After, we compute \(S(c_i)\) by the minimum euclidean distance to each centroid. I.e., to determine whether a new point falls within the cluster of \(c_i\), we can use the euclidean distance between \(x_i\) and \(c_i\):

\[ \arg \min_{c_i \in C} || x_i - c_i ||^2 \]

So we select the cluster to which our new \(x_i\) data point is closest to.

The position of each centroid \(c_i\) is the geometric mean of the data points contained within the cluster:

\[ c_i = \frac{1}{|S(c_i)|} \sum_{x_j \in S(c_i)} x_j \]

Classic optimisation problem:

\[ \arg \min_c \sum_{c_i \in C} \sum_{x_j \in S(c_i)} || x_j - c_i ||^2 \]

There are 3 criterions for stopping the iterative process:

- There are no more changes in clusters by moving the centroids.
- Points remain within the same cluster as before.
- A maximum number of steps/iterations has been reached.

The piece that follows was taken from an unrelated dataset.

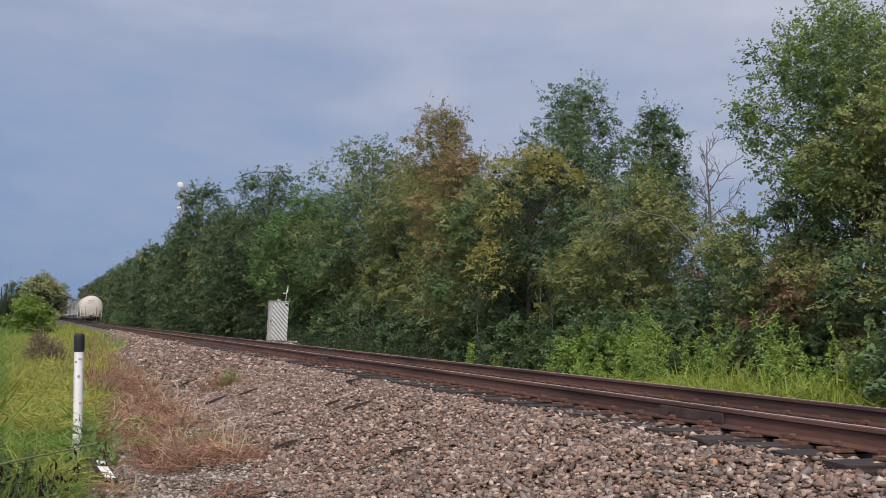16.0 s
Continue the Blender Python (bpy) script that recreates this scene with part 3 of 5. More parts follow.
        part("draft_gear", boxed(-0.34, 0.34, min(yy(0.55), yy(1.1)), max(yy(0.55), yy(1.1)), 0.6, 1.0, bevel=0.03), IRON, car)
        for s in (-1, 1):
            part("brake_hanger", boxed(s * 0.55 - 0.05, s * 0.55 + 0.05, min(yy(0.9), yy(1.2)), max(yy(0.9), yy(1.2)), 0.4, 1.0), IRON, car)
        part("end_rail", rodded((-1.39, yy(0.495), 1.92), (1.39, yy(0.495), 1.92), 0.026), TRIM_CREAM, car)
        part("drop_rod", rodded((-1.0, yy(0.4), 0.8), (0.25, yy(0.35), 0.6), 0.016), TRIM_CREAM, car)
        # hazard board: two diamonds on a swinging holder
        for x, z in ((0.14, 1.3), (0.46, 1.4)):
            bm = boxed(-0.125, 0.125, min(yy(0.7), yy(0.715)), max(yy(0.7), yy(0.715)), -0.125, 0.125)
            part("placard", bm, CAB_WHITE, car, "white diamond hazard placard", at=pose(x, 0, z, 0, 45, 0))
            bm = boxed(-0.06, 0.06, min(yy(0.694), yy(0.699)), max(yy(0.694), yy(0.699)), -0.02, 0.03)
            part("placard_mark", bm, INK, car, at=pose(x, 0, z))
        part("placard_arm", rodded((0.3, yy(0.73), 1.0), (0.3, yy(0.73), 1.4), 0.05), RUST, car)
        bw = bmesh.new()
        rod(bw, (-0.42, yy(0.55), 1.28), (-0.42, yy(0.6), 1.28), 0.2, n=20)
        if end == 1:
            part("brake_wheel", bw, IRON, car)
        else:
            bw.free()
        coupler(car, yy(0.5), way)
    def skin(x, z):
        return GAP + float(np.interp(math.hypot(x, z - ZC), [r for _, r in head], [a for a, _ in head]))

    # lettering on the rear head: a reporting mark as bars, with small data lines below
    for x0, w in ((-0.5, 0.11), (-0.36, 0.11), (-0.22, 0.11), (-0.08, 0.11), (0.16, 0.085), (0.265, 0.085), (0.37, 0.085), (0.475, 0.085), (0.58, 0.06)):
        part("lettering", boxed(x0 * 0.82 - w * 0.3 - 0.06, x0 * 0.82 + w * 0.3 - 0.06, skin(x0 * 0.82 - 0.06, 3.1) - 0.025, skin(x0 * 0.82 - 0.06, 3.02) + 0.01, 3.02, 3.09), INK, car)
    for k, (x0, x1) in enumerate(((-0.36, -0.25), (-0.3, 0.2), (-0.05, 0.12), (-0.36, -0.1), (0.05, 0.4), (-0.36, -0.15), (-0.36, 0.02))):
        z = 2.92 - (0, 0, 1, 2, 2, 3, 4)[k] * 0.075
        part("data_line", boxed(x0, x1, skin((x0 + x1) / 2, z) - 0.012, skin((x0 + x1) / 2, z) + 0.03, z - 0.008, z + 0.008), INK, car)
    truck(car, 2.35)
    truck(car, 2 * GAP + L - 2.35)
    for s in (-1, 1):
        for k in range(7):
            part("side_data_line", boxed(s * 1.55 - 0.02, s * 1.55 + 0.02, 3.2 + 0.1 * (k % 3), 4.2 + 0.22 * ((k * 5) % 3), 2.62 - 0.11 * k, 2.635 - 0.11 * k), CAB_SIDE, car)
    part("outlet_pipe", rodded((0, GAP + L / 2, 0.35), (0, GAP + L / 2, 0.8), 0.16), IRON, car)
    return car, 2 * GAP + L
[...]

To determine whether a new point falls within the cluster of \(c_i\), we can use the euclidean distance between \(x_i\) and \(c_i\):

\[ \arg \min_{c_i \in C} || x_i - c_i ||^2 \]

So we select the cluster to which our new \(x_i\) data point is closest to.

Since we don’t have true labels with which to evaluate the k-means algorithm against, we must take a different tactic for evaluating the classifications or group of points it has clustered together. This works by evaluating the *structure* of the clusters.

**intra-cluster distance** – the average distance between all data points in the same cluster.

**intra-cluster diameter** – the distance between the two most remote objects in a cluster.

**inter-cluster distance** – average smallest distance to a different cluster.

**silhouette score** – \(\frac{\text{intra} - \text{inter}}{\max(\text{intra}, \text{inter})}\)

The \(K\) in k-means clustering determines how many clusters the algorithm will try to find. But if our data is un-labelled, how do we know what to set \(K\) equal to? The answer is that we don’t necessarily. So we might create several different clustering algorithms where we vary the value for \(K\) and evaluate the resulting model.

This may give us some indication as to how many clusters to use.

Other times the value for \(K\) will be inherent to the problem you’re trying to solve. For example, if we’re trying to cluster and label the calls of different birds, we may know the number of different bird species that were recorded, thus providing some grounds for setting \(K\).

In today’s lecture, we’ve had a look at two different classification algorithms:

**K-Nearest Neighbour**where we classify data points by looking at the existing classification of the existing \(K\) neighbours.**K-Means**where, for un-labelled data, the algorithm finds the centroid of \(K\) clusters, which we can use in future to classify new data points depending on which cluster they fall within.

For each of these algorithms, we’ve first try understand, intuitively, what the algorithm is attempting to achieve. After this point, we’ve taken a look at the mathematics behind the algorithm so that we can gain a deeper understanding and appreciation for it’s mechanics.